It’s been creeping up on me for a few weeks.
I have a steady feeling that nothing is worth doing. Behind that, the sinking suspicion that maybe my whole sobriety project was just another manic-obsessive phase.
What if going #sober was just another manic stage? I'm feeling down today.
— Sober Tony (@sobertony) May 29, 2017
Which leave me with not much to say on Twitter or this blog.
The dots really connected when I read a post on Daniel Maurer’s blog. It was the story of Rachel Thompson and her battle with depression. Here were a few symptoms she listed for clinical depression:
- Not wanting to be around other people
- Neglecting everyday tasks or struggling to do them
- Loss of interest in activities I once enjoyed or struggling to do them
- Intense sadness/crying that just won’t fade
- Unresolved anger
For my mood disorder, the doctor is treating me with a mild drug called Depakote. The goal is to help me get stable, especially as I pursue recovery, and stop all those impulsive and stupid behaviors that have blew up my life. So far, it’s been a good experience.

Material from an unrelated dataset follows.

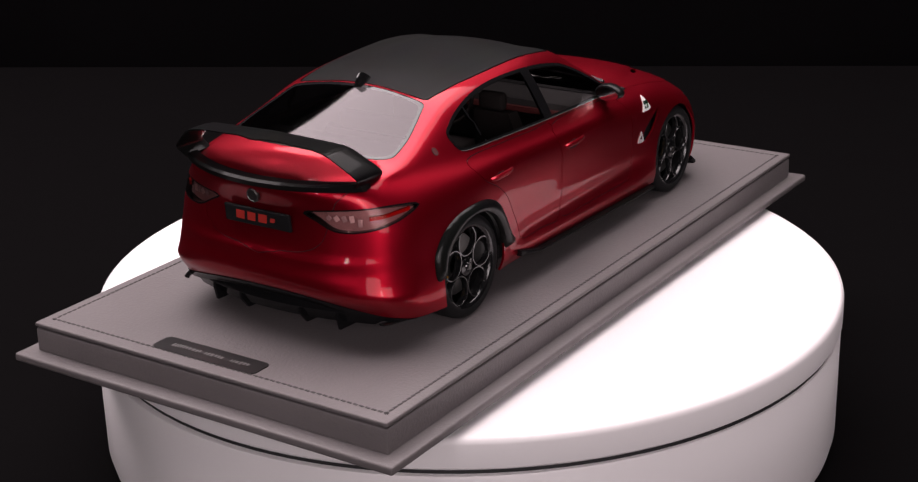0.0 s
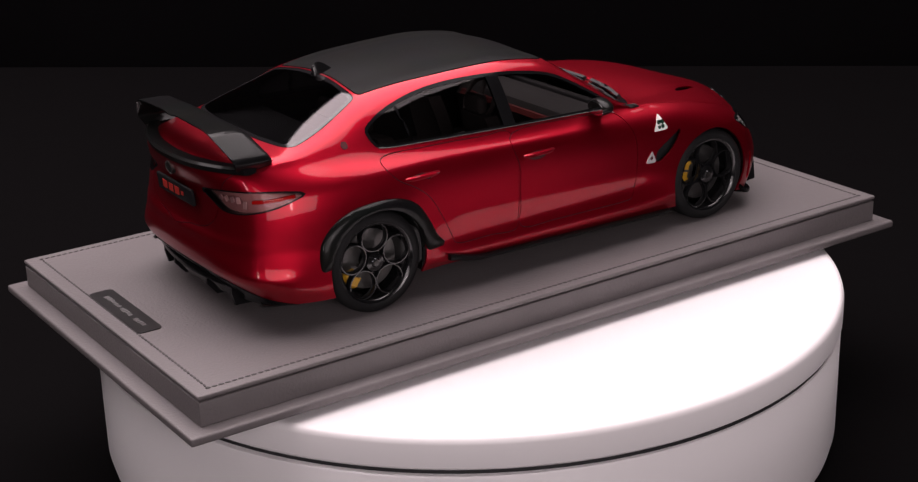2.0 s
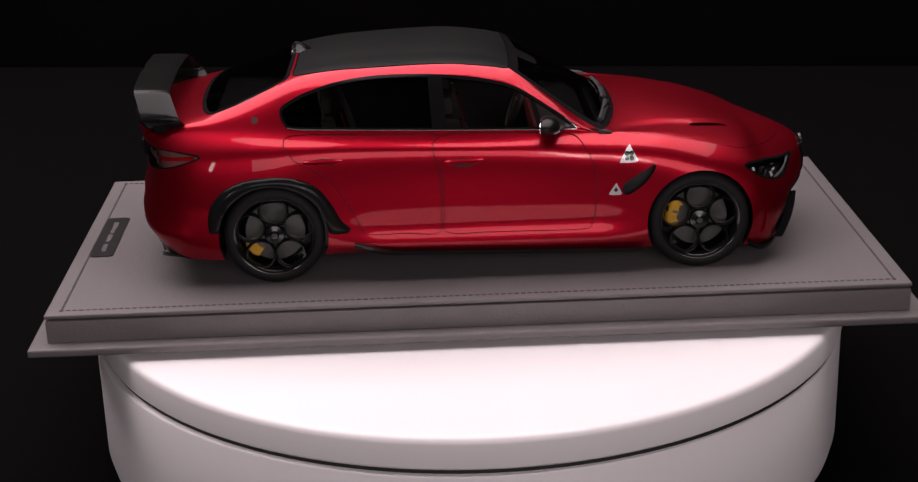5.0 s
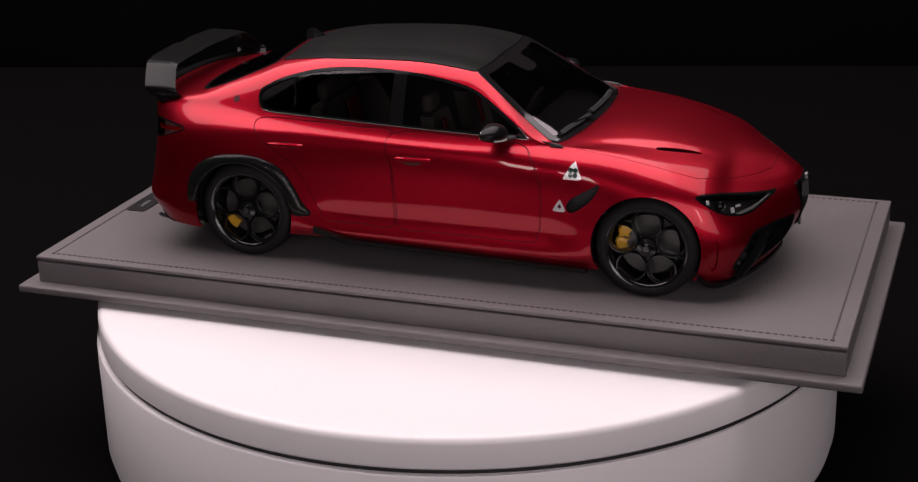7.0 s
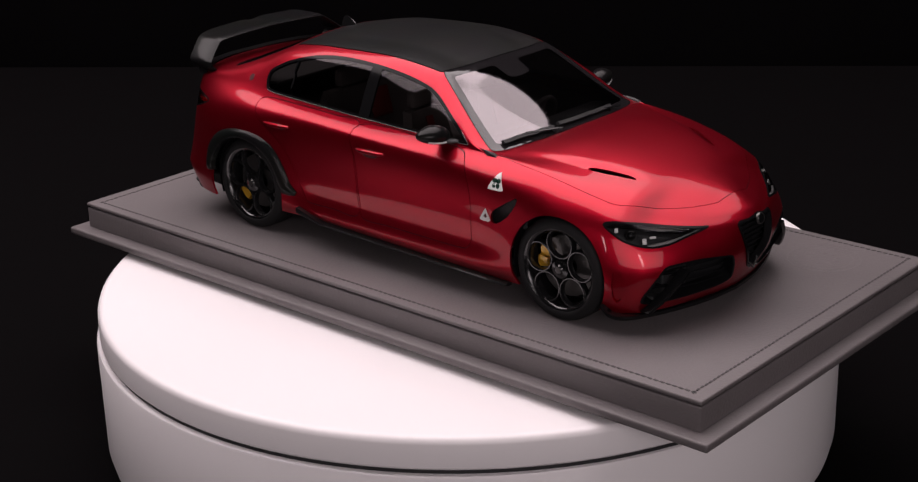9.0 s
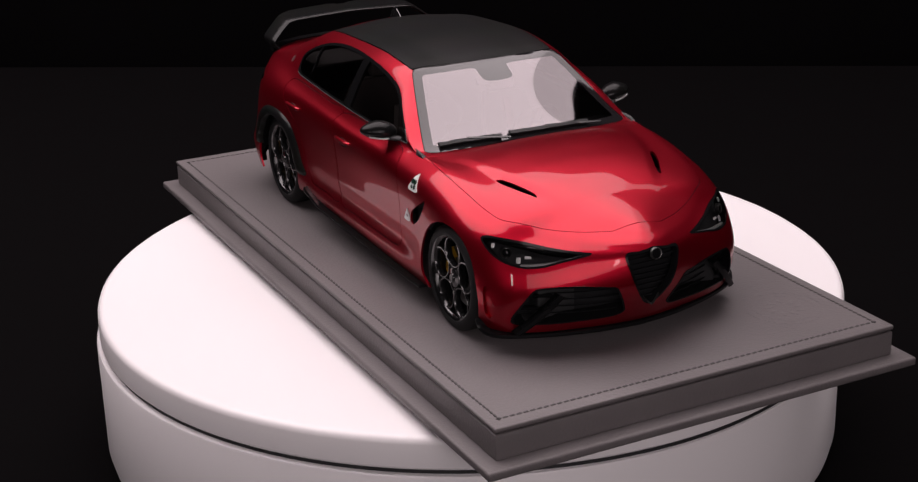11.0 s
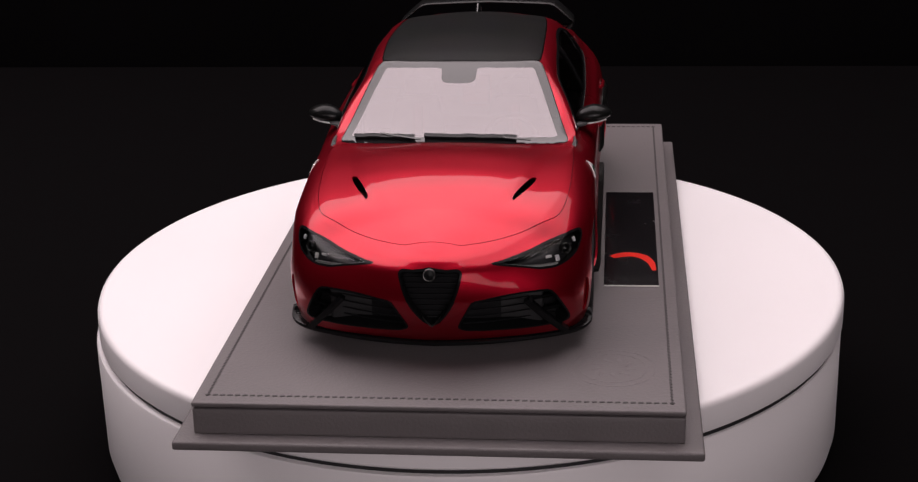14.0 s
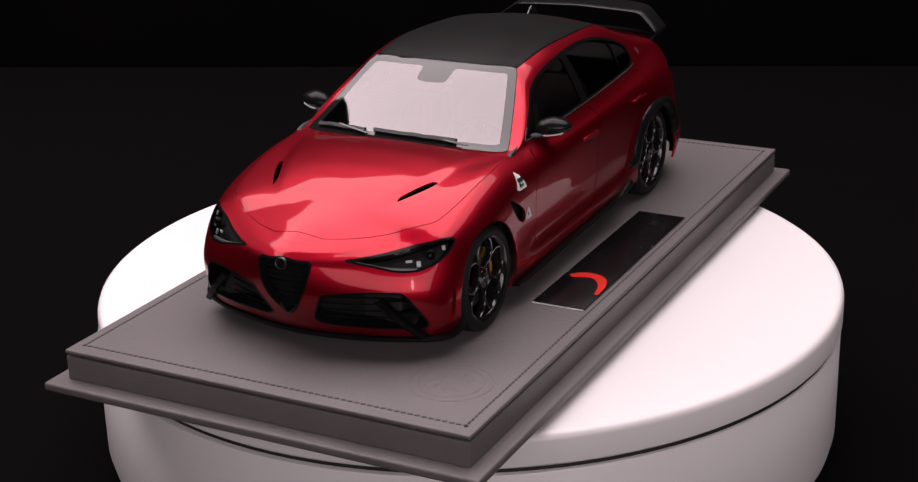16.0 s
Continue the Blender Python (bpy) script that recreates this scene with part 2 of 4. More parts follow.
class Shell:
    """Half of the car's skin, cut along outlines into regions."""

    def __init__(self, grid, normals, v_lines):
        n, m = grid.shape[:2]
        self.p = grid.reshape(-1, 3).copy()
        self.n = normals.reshape(-1, 3).copy()
        self.v = np.tile(v_lines, n)
        self.faces = []
        self.tags = []
        for i in range(n - 1):
            for j in range(m - 1):
                self.faces.append([i * m + j, i * m + j + 1, (i + 1) * m + j + 1, (i + 1) * m + j])
                self.tags.append("body")

    def cut(self, f, tag, among=("body",), keep=lambda p, v: True):
        """Splits the faces that carry one of the tags where f changes sign; those inside get the new tag."""
        val = f(self.p)
        val[np.abs(val) < 1e-6] = 0.0
        ok = keep(self.p, self.v)
        if ok is True:
            ok = np.ones(len(self.p), bool)
        made, pts, nors, vs = {}, [], [], []
        base = len(self.p)
        faces, tags = [], []
        for face, old in zip(self.faces, self.tags):
            fv = [val[k] for k in face]
            if old not in among or min(fv) >= 0 or not all(ok[k] for k in face):
                faces.append(face), tags.append(old)
                continue
            if max(fv) <= 0:
                faces.append(face), tags.append(tag)
                continue
            inner, outer = [], []
            for a, b, fa, fb in zip(face, face[1:] + face[:1], fv, fv[1:] + fv[:1]):
                if fa <= 0:
                    inner.append(a)
                if fa >= 0:
                    outer.append(a)
                if fa * fb < 0:
                    key = (min(a, b), max(a, b))
                    if key not in made:
                        s = fa / (fa - fb)
                        made[key] = base + len(pts)
                        pts.append(self.p[a] + s * (self.p[b] - self.p[a]))
                        nors.append(self.n[a] + s * (self.n[b] - self.n[a]))
                        vs.append(self.v[a] + s * (self.v[b] - self.v[a]))
                    inner.append(made[key]), outer.append(made[key])
            if len(inner) > 2:
                faces.append(inner), tags.append(tag)
            if len(outer) > 2:
                faces.append(outer), tags.append(old)
        if pts:
            self.p = np.vstack([self.p, pts])
            nn = np.array(nors)
            self.n = np.vstack([self.n, nn / np.linalg.norm(nn, axis=1)[:, None]])
            self.v = np.concatenate([self.v, vs])
        self.faces, self.tags = faces, tags

    def solid(self, tag, sides=(1, -1), proud=0.0, thick=0.8, pane=False):
        """Vertices, faces and normals of a region as a sheet with thickness, for one or both sides of the car."""
        chosen = [f for f, t in zip(self.faces, self.tags) if t == tag]
        used = sorted({k for f in chosen for k in f})
        new_id = {k: i for i, k in enumerate(used)}
        edges = {}
        for f in chosen:
            for a, b in zip(f, f[1:] + f[:1]):
                edges[(a, b)] = 1
        rim = [(a, b) for a, b in edges if (b, a) not in edges]
        lift = proud(self.p[used])[:, None] if callable(proud) else proud
        top = self.p[used] + self.n[used] * lift
        low = top - self.n[used] * thick
        vv, ff, nn = [], [], []
        self.inner = []
        for side in sides:
            flip = np.array([1, side, 1])
            o = len(vv)
            n = len(used)
            vv += list(top * flip) + list(low * flip)
            nn += list(self.n[used] * flip) + list(-self.n[used] * flip)
            for f in chosen:
                g = [new_id[k] for k in f]
                a, b = [o + k for k in g], [o + n + k for k in reversed(g)]
                if side < 0:
                    a, b = a[::-1], b[::-1]
                ff.append(a)
                if not pane:
                    self.inner.append(len(ff))
                    ff.append(b)
            for a, b in rim if not pane else ():
                if abs(self.p[a][1]) < 0.01 and abs(self.p[b][1]) < 0.01:
                    continue
                q = [o + new_id[b], o + new_id[a], o + n + new_id[a], o + n + new_id[b]]
                ff.append(q if side > 0 else q[::-1])
        return vv, ff, nn

    def make(self, name, tag, mat, parent, sides=(1, -1), proud=0.0, thick=0.8, label=""):
        vv, ff, nn = self.solid(tag, sides, proud, thick, mat in (GLASS, DARK_GLASS, SIDE_GLASS, CLEAR_SIDE_GLASS, LENS, SMOKE_LENS))
        me = bpy.data.meshes.new(name)
        me.from_pydata([tuple(float(c) * MM for c in p) for p in vv], [], ff)
        me.materials.append(mat)
        if mat is RED:
            me.materials.append(INTERIOR)
            for k in self.inner:
                me.polygons[k].material_index = 1
        bm = bmesh.new()
        bm.from_mesh(me)
        bmesh.ops.delete(bm, geom=[p for p in bm.verts if not p.link_faces], context="VERTS")
        bmesh.ops.remove_doubles(bm, verts=bm.verts, dist=2e-6)
        bm.to_mesh(me)
        bm.free()
        me.polygons.foreach_set("use_smooth", [True] * len(me.polygons))
        me.set_sharp_from_angle(angle=radians(50))
        ob = new(name, me)
        ob.parent = parent
        if mat in (GLASS, DARK_GLASS, SIDE_GLASS, CLEAR_SIDE_GLASS):
            ob.visible_shadow = False      # lets the light into the cabin
        if label:
            ob["label"] = label
        return ob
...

The problem – I don’t want to do anything.
I’m just content to hang around the house, eat, watch a little Netflix, take a nap, and repeat until bedtime. For someone who works on the Internet, lazy days like that are very expensive.
The other problem – I’m feeling very sad and angry about everything.
I definitely feel more stable, but also very bored and un-creative. The depression symptoms are there, which fits because the bipolar medicine only addresses the manic side of the disorder.
The drama is gone and with it any passion I had to do much anything at all. It takes energy drinks just to play games on my cell phone.
That’s my progress report at 15 weeks sobriety. I’ll leave you with a positive quote from my AA home group:
No matter who leaves us, loves us, or dies — we don’t drink. It would do us no good anyway.